##### Example of Kolmogorov-Smirnov and Anderson-Darling GoF Test

We pwrform in this example a Goodness of fit test on a data sample vs a theoretical distribution. 
The distribution is a Gaussian with $\mu=0$ and $\sigma=1$.

The data sample consists instead of a large fraction (e.g. 96%) of data generated with the theoretical distribution (Gaussian with $\mu=0$ and $\sigma=1$) and the remaining few percent is contaminaited with a different Gaussian  with $\mu=3$  and $\sigma=0.5$

We perform both the Kolmogorov Smirnov and the Anderson-Darling test. 
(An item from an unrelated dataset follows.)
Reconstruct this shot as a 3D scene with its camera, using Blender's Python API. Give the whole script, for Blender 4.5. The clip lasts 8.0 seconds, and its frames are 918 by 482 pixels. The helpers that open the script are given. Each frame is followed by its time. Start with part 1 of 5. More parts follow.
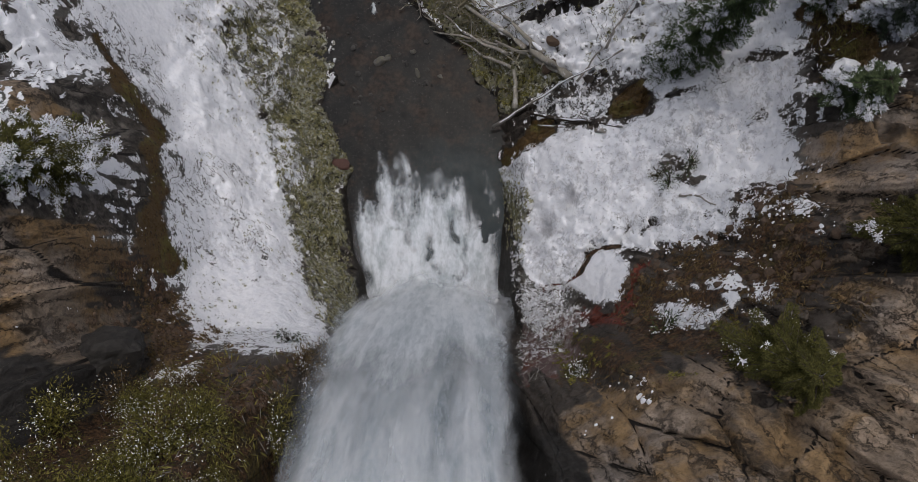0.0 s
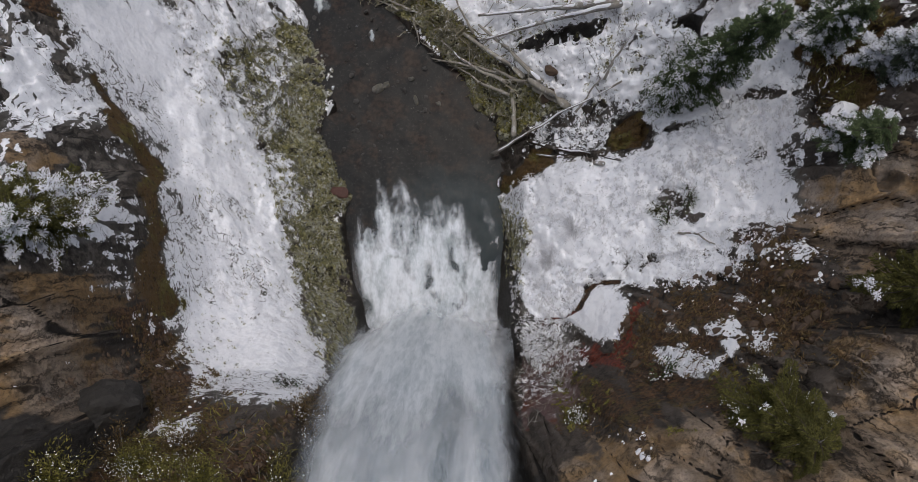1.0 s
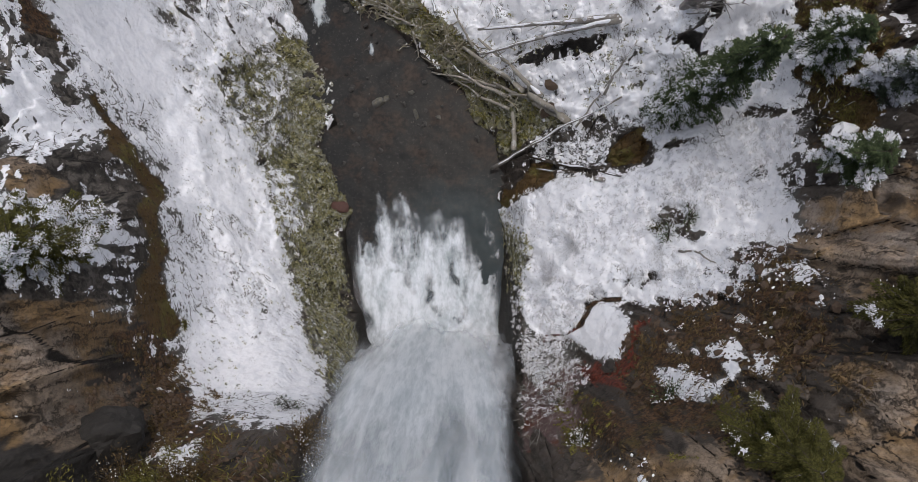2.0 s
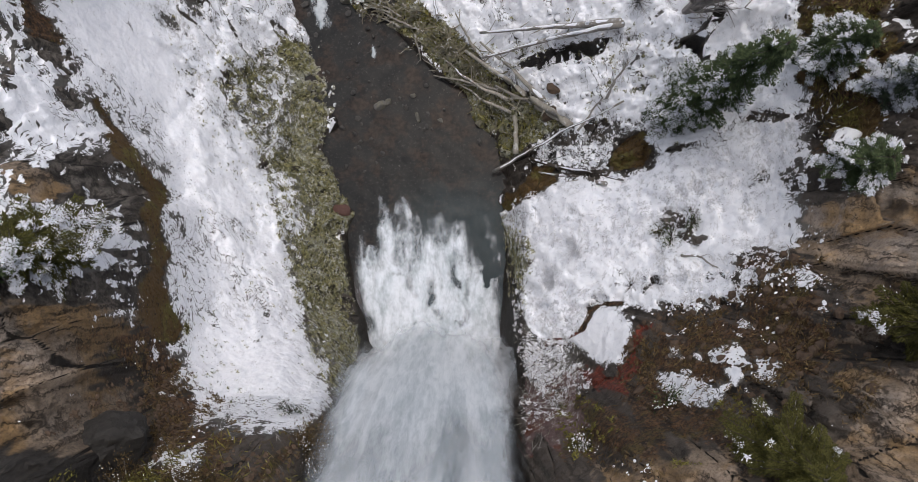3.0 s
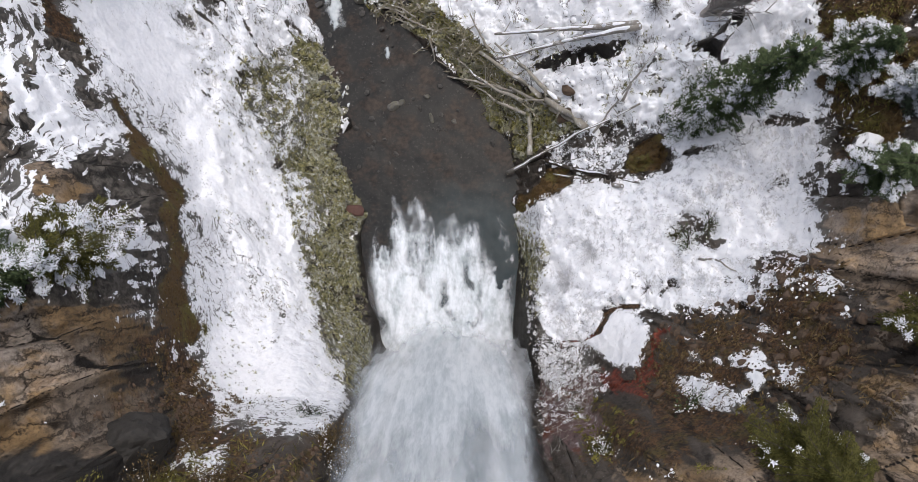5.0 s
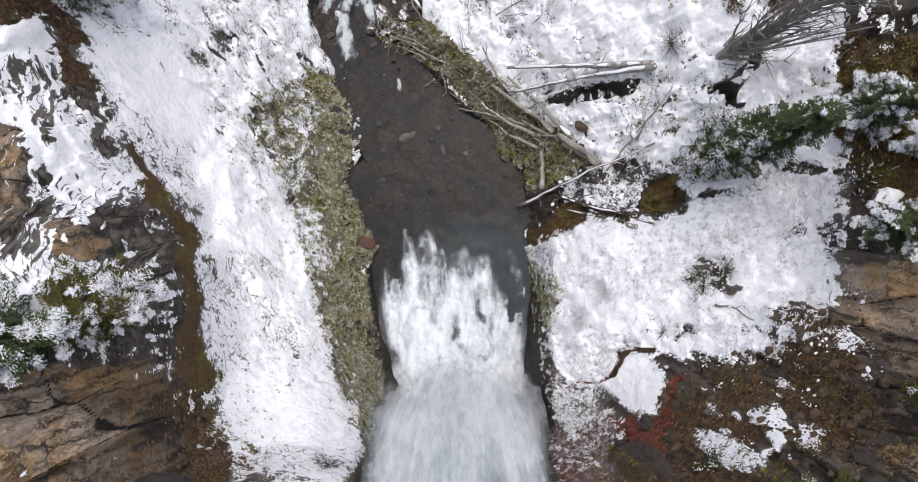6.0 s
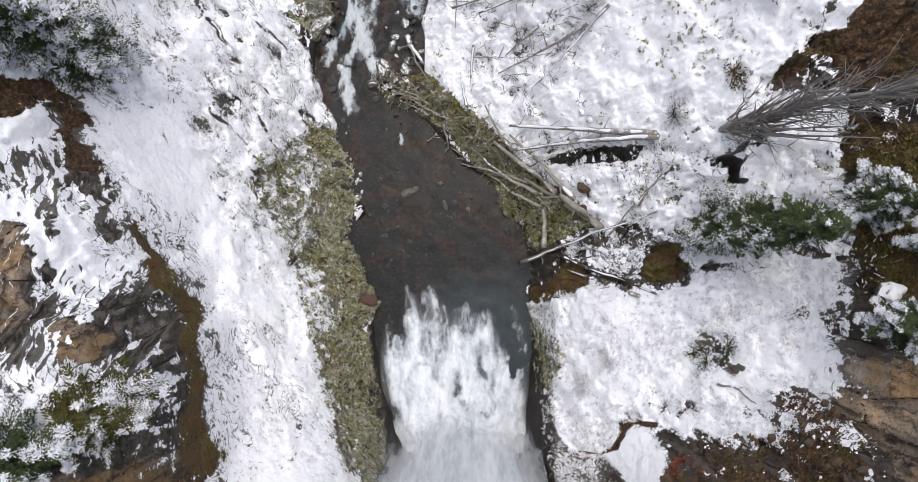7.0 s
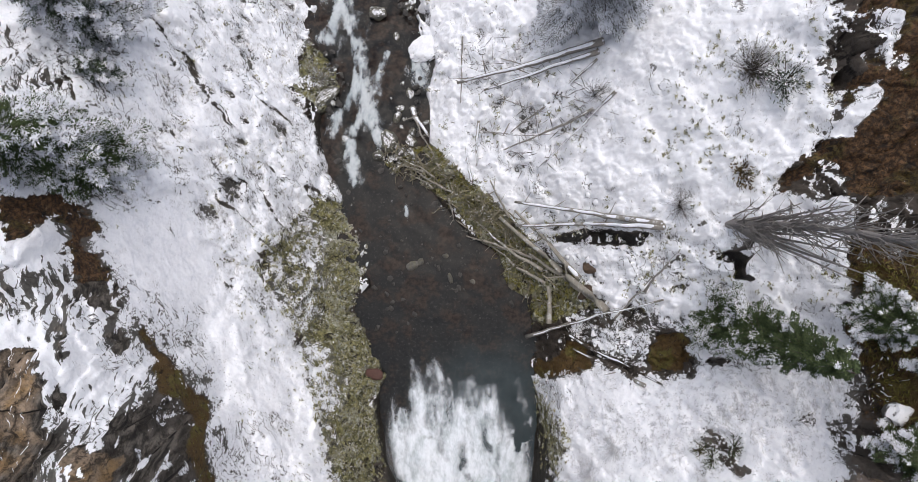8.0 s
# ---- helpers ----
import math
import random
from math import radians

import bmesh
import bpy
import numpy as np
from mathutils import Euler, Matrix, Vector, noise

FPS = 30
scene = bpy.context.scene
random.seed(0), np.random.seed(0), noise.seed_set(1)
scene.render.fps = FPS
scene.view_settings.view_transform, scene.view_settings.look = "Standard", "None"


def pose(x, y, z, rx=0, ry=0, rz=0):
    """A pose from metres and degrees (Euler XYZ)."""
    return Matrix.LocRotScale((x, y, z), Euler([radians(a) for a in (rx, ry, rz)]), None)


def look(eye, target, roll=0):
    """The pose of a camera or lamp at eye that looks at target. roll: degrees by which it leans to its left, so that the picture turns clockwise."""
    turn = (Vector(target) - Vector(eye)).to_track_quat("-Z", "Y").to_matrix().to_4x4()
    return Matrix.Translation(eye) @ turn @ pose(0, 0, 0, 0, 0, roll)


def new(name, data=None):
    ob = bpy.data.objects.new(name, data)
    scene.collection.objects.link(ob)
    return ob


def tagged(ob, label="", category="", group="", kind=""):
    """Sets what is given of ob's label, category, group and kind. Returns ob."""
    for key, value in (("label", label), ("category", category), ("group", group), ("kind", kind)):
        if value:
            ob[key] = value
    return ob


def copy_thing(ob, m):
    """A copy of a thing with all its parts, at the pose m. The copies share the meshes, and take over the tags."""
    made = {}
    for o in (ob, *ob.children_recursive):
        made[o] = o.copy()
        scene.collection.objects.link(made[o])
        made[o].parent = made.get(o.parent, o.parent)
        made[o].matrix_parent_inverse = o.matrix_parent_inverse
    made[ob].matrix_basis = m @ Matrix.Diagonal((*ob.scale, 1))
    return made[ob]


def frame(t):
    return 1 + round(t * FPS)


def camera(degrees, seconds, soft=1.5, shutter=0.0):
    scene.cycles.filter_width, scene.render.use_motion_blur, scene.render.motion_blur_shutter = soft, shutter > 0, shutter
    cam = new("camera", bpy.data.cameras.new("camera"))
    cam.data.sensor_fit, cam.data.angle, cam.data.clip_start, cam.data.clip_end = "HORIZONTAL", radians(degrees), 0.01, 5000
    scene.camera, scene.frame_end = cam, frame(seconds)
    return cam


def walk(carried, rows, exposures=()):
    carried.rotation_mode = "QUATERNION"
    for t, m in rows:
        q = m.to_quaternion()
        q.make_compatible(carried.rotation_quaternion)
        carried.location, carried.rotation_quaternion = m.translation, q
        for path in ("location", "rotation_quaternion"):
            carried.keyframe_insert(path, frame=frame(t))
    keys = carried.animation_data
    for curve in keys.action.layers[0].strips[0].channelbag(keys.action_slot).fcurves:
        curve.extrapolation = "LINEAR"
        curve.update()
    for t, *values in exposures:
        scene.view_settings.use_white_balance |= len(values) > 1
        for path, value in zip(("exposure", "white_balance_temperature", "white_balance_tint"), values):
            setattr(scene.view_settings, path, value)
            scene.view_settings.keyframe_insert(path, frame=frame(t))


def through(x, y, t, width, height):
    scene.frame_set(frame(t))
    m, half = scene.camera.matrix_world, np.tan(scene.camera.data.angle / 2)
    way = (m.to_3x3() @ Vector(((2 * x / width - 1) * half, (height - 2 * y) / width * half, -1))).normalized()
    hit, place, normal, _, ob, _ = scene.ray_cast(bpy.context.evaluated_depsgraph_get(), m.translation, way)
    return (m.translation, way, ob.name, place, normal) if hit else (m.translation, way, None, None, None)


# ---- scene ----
cam = camera(65.8, 8.0, soft=0.6)
METRES, EYE, TILT, LEAN, TURN = 15.0, 44.0, -86.0, 0.0, 0.0
ROWS = [
    (0.0, 0.0, 0.0, 0.0, 0.0, 0.0, -0.0),
    (0.5, 0.0032, 0.0036, 0.0669, 0.0, -0.05, 0.04),
    (1.0, 0.0052, 0.0023, 0.1195, 0.03, -0.1, 0.27),
    (1.5, 0.0051, 0.0027, 0.156, 0.04, -0.12, 0.51),
    (3.0, -0.002, 0.0029, 0.187, 0.06, -0.04, 0.43),
    (3.5, -0.0081, 0.0047, 0.1731, 0.06, -0.04, 0.34),
    (4.0, -0.0159, 0.0037, 0.1661, 0.06, -0.08, 0.32),
    (5.5, -0.0822, 0.0038, 0.2536, 0.07, -0.24, -0.03),
    (6.0, -0.1036, 0.0075, 0.3419, 0.07, -0.32, -0.06),
    (6.5, -0.1094, 0.0082, 0.4552, 0.0, -0.48, -0.07),
    (7.0, -0.1168, 0.0083, 0.5907, -0.02, -0.63, -0.18),
    (7.5, -0.128, 0.0083, 0.7465, -0.04, -0.79, -0.2),
    (8.0, -0.1423, 0.0082, 0.913, -0.08, -0.97, -0.21),
]
EXPOSURES = [(0.0, -0.92), (1.0, -0.74), (3.0, -0.38), (4.0, -0.2), (5.5, -0.04), (6.5, 0.02), (8.0, -0.22)]
walk(cam, [(t, pose(0, 0, EYE, TILT, LEAN, TURN) @ pose(METRES * x, METRES * y, METRES * z, 90 + pitch, roll, yaw)) for t, x, y, z, yaw, pitch, roll in ROWS], EXPOSURES)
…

At the end we try also using the Baker-Cousins $\chi^2$

In [None]:
%jsroot on

In [None]:
int n = 1000;
double frac1 = 0.96; 
int n1 = frac1*n; 
int n2 = n-n1;

#### Data Generation

In [None]:
TRandomMixMax r(1);
std::vector<double> x(n); 
for (int i = 0; i < n1; ++i ) { 
    x[i] = r.Gaus(0,1);
}
for (int i = n1; i < n; ++i ) { 
    x[i] = r.Gaus(3,0.5);
}

In [None]:
// fill histogram
auto h1 = new TH1D("h1","Data Sample distribution",100,-5,5);
h1->FillN(x.size(),x.data(),nullptr);

In [None]:
h1->Draw();
gPad->Draw();

We try also to fit the data with a Gaussian distribution. You see the fit is not very good

In [None]:
h1->Fit("gaus","L");
gStyle->SetOptFit(1111);
gPad->Draw();

In [None]:
//auto f1 =  h1->GetFunction("gaus");
auto pdf  = new TF1("pdf","ROOT::Math::normal_pdf(x,1,0)");

#### Make the GoF Tests

We make now the GoF with the theoretical function. Note that we do not use the fitted function, but the theoretical one.
We use the ROOT::Math::GoFTest class of ROOT to perform the goodness of fit test. 

In [None]:
ROOT::Math::GoFTest gof(x.size(),x.data(),*pdf);

##### Anderson-Darling Test

In [None]:
pvalue = gof.AndersonDarlingTest();
std::cout << "Anderson-Darling p-value = " << pvalue << std::endl;

##### Kolmogorov-Smirnov Test

In [None]:
pvalue = gof.KolmogorovSmirnovTest();
std::cout << "Kolmogorov-Smirnov p-value = " << pvalue << std::endl;

##### GoF Test using Baker-Cousins $\chi^2$

To compute the Baker-Cousins $\chi^2$ for the data with respect to our assumed theoretical function, we fit the function to the data, but keeping the $\mu$ and $\sigma$ fixed. We keep varying only the normalization constant. 

In [None]:
pdf2 = new TF1("gaus_pdf","[0]*ROOT::Math::normal_pdf(x,1,0)");
fitResult = h1->Fit(pdf2,"L S");
double chi2LR = 2 * fitResult->MinFcnValue();
std::cout << "Baker-Cousins chi-squared = " << chi2LR << std::endl;

In order to compute the p-value for this case, we need to calibrate the test-statistics using pseudoeperiments

In [None]:
// we should generate pseudo-experiments to get the correct p-values
hchi2 = new TH1D("hchi2","chi2 distribution",100,0,200);
h = new TH1D("h","gaussian experiment",100,-5,5);    
for (int iexp = 0; iexp < 1000; ++iexp) { 
    pdf2->SetParameter(0,10);
    h->FillRandom(pdf2->GetName(),n);
    auto r = h->Fit(pdf2,"L S Q");
    hchi2->Fill(2. * r->MinFcnValue() );
    h->Reset();
}
hchi2->Draw();
gPad->Draw();

After getting the test statistic distribution from the pseudo-experiment we fit to a  $\chi^2$ distribution where the free parameter is the number of degree of freedom, as we did in the exercise yesterday

In [None]:
fchi2 = new TF1("fchi2","[Constant]*ROOT::Math::chisquared_pdf(x,[ndf])",0,100);
fchi2->SetParameters(hchi2->GetEntries()*hchi2->GetBinWidth(1), hchi2->GetMean());
hchi2->Fit(fchi2,"LS");
ndf = fchi2->GetParameter("ndf");
std::cout << "Fitted ndf is " << ndf << std::endl;
gStyle->SetOptFit(1111);
gPad->Draw();

In [None]:
pvalue = ROOT::Math::chisquared_cdf_c(chi2LR, ndf);
std::cout << "Computed p-value for Baker-Cousins chi-squared = " << pvalue << std::endl;

The example can be extended by computing the p-value distributions using pseudo-experiments for the KS and AD test.